The evidence supports Mr Watkins’ summary of the current perspective of the UK Government regarding the “attitude, ability and direction of travel of the Saudi Armed Forces”:
“In a previous witness statement I commented on the attitude, ability and direction of travel of the Saudi Armed Forces. The Saudis continue to seek to improve their processes and increase the professionalism of their Armed Forces and continue to be receptive to UK offers to provide training and advice, as demonstrated by the JIAT workshop … and [Special Instructions] workshop. The Saudis have been receptive to high-level military visits from the UK including into the SAOC [Saudi Air Ops Centre], and have shown a willingness to learn from UK experience and take on board UK advice.

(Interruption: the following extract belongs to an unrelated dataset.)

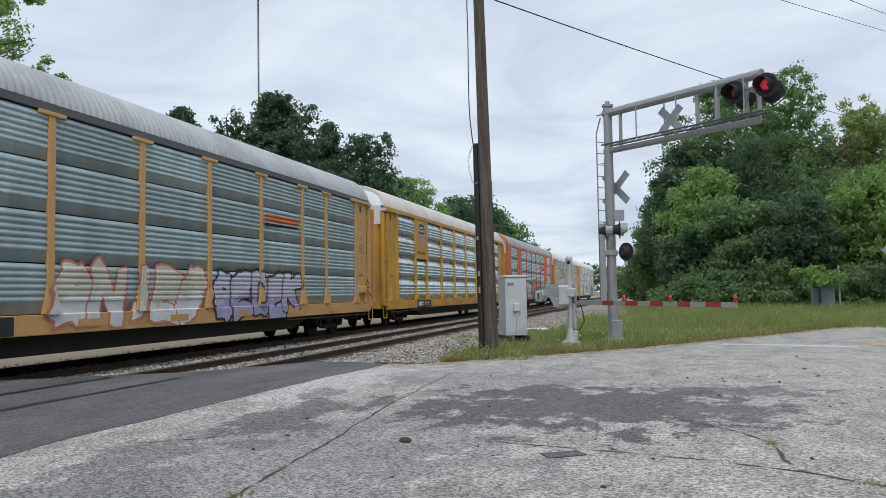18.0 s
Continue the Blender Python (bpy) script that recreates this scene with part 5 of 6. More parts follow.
def lay(car, index, cls, ys, zs, depth, colours, label, name="graffiti"):
    """Turns a map of paint classes (rows of heights, columns along the car) into sheets that follow the pressed side."""
    kind, framed = CARS[index][0], index == 8
    ymid = (ys[:-1] + ys[1:]) / 2
    quads, slots = [], []
    for j in range(len(zs) - 1):
        za, zb = zs[j], zs[j + 1]
        zm = (za + zb) / 2
        half = POST_W - 0.015 + max(0.0, (1.62 - zm) / 0.52) * 0.11
        on_post = np.zeros(len(ymid), int)
        if zm > 1.09:
            for b in BAYS:
                on_post |= np.abs(ymid - b) < half
            on_post |= np.abs(ymid) > 11.1
            on_post[np.abs(ymid) > 11.3] = 1 if framed else 2
            if framed:
                for bay in (1, 7):
                    on_post |= (ymid > BAYS[bay]) & (ymid < BAYS[bay + 1])
        key = cls[j] * 3 + on_post
        cut = np.flatnonzero(np.diff(key)) + 1
        starts, ends = np.concatenate([[0], cut]), np.concatenate([cut, [len(key)]])
        for s, e in zip(starts, ends):
            c = int(cls[j, s])
            if c == 0:
                continue
            if on_post[s]:
                flare = 0.045 * max(0.0, (1.62 - zm) / 0.52) if np.min(np.abs(np.array(BAYS) - ymid[s])) < 0.3 else 0
                xa = xb = FACE_X + 0.022 + flare if on_post[s] == 1 else 1.464
            else:
                xa, xb = depth(za + 1e-4), depth(zb - 1e-4)
            quads.append([(xa, ys[s], za), (xa, ys[e], za), (xb, ys[e], zb), (xb, ys[s], zb)])
            slots.append(c - 1)
    if not quads:
        return None
    LAYERS[index] = LAYERS.get(index, 0) + 1
    corners = np.array(quads).reshape(-1, 3)
    corners[:, 0] += 0.0012 * LAYERS[index]
    co, back = np.unique(np.round(corners, 4), axis=0, return_inverse=True)
    me = mesh_of(name, co, back.reshape(-1, 4))
    for c in colours:
        me.materials.append(c)
    me.polygons.foreach_set("material_index", np.array(slots, np.int32))
    me.polygons.foreach_set("use_smooth", [True] * len(slots))
    o = new(name, me)
    o.parent = car
    if label:
        o["label"] = label
    return o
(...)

I assess that our engagement since August has further helped the RSAF [Royal Saudi Airforce] develop their capabilities and practices, and we have increased confidence that the RSAF operate in a manner compliant with the standards demanded by the Law of Armed Conflict.”
CLOSED MATERIAL
Mr Chamberlain QC accepted and averred that this is not a case where the Court needs to be concerned that it is unsighted on any part of the information on which the decision was taken. He pointed out that the closed material procedure enables the Court to consider the full range of evidence before the Secretary of State. We agree. The advantage of the closed material procedure is that we have had full access to all the facts and materials relied upon by the Secretary of State. We have considered the closed materials in our closed judgment. It is sufficient to record here that the closed material, in our view, provides valuable additional support for the conclusion that the judgements made by the Secretary of State were rational.
RESULT
For the reasons we have given above and in our closed judgment, we are satisfied that the Claimant’s challenges (a) to the Secretary of State’s refusal to suspend export licences for the sale or transfer of arms and military equipment to Saudi Arabia for use in the conflict in Yemen and (b) to the Secretary of State’s decision of 9th December 2015 and continuing decision to grant new such licences, fail.
In the result, the Claimant’s claim for judicial review is dismissed.